Analysts remain skeptical of the beverage giant, though
A big earnings winner this morning is The Coca-Cola Co (NYSE:KO), up 4.9% to trade at $53.71, and earlier tapped a new record high of $53.71. The beverage giant reported second-quarter adjusted earnings of 63 cents per share on $10 billion in revenue, both topping analyst expectations of 61 cents and $9.9 billion, respectively. Coca-Cola also raised its organic revenue forecast for 2019, citing higher demand for its no-sugar soda and ready-to-drink coffee businesses.
Since a 2019 bottom near $44.50, Coca-Cola stock has carved out a channel of higher highs and lows. During this torrid run, pullbacks in May, June, and July were caught by the shares' ascending 40-day moving average. And barring a dramatic pivot, KO is heading toward its fifth straight monthly win.
For a stock that's now up 12% in 2019 and 18% year-over-year, analysts are still skeptical. No one has come forth today with any sort of upgrade or price-target hike, and the majority of analysts in coverage maintain tepid "hold" ratings. Plus, the security's average 12-month price target of $52.73 is now a discount to its current perch.

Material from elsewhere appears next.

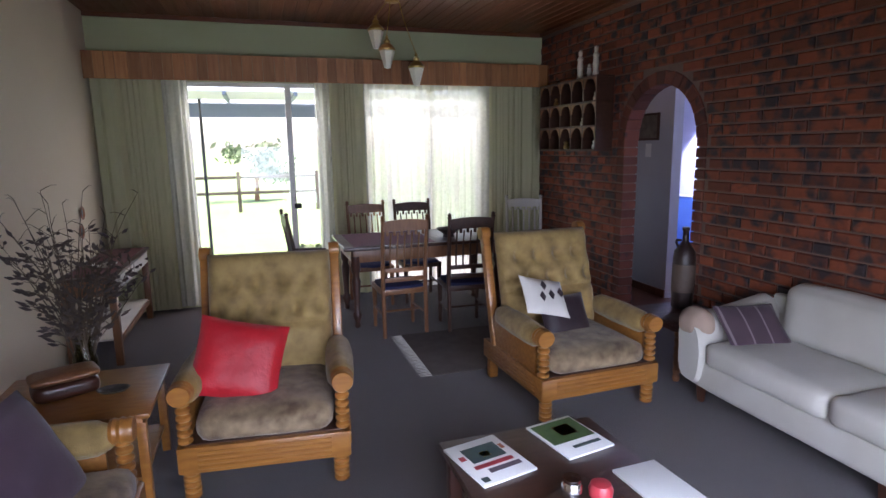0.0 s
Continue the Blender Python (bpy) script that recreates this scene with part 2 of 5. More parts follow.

In the options pits, though, there's a heavy preference toward calls. At the International Securities Exchange (ISE), Cboe Options Exchange (CBOE), and NASDAQ OMX PHLX (PHLX), the stock's 10-day call/put volume ratio of 3.12 ranks in the elevated 81st annual percentile, meaning calls have been bought to open over puts at a quicker-than-usual clip.
It's a similar setup today, with more than 41,000 calls on the tape already -- 27 times what's typically seen at this point, and four times the number of puts traded. The September 55 call is most active, though it's not clear if new positions are being bought or sold. Meanwhile, speculators appear to be buying to open the weekly 7/26 54-strike call to bet on higher highs through expiration at the close this Friday, July 26.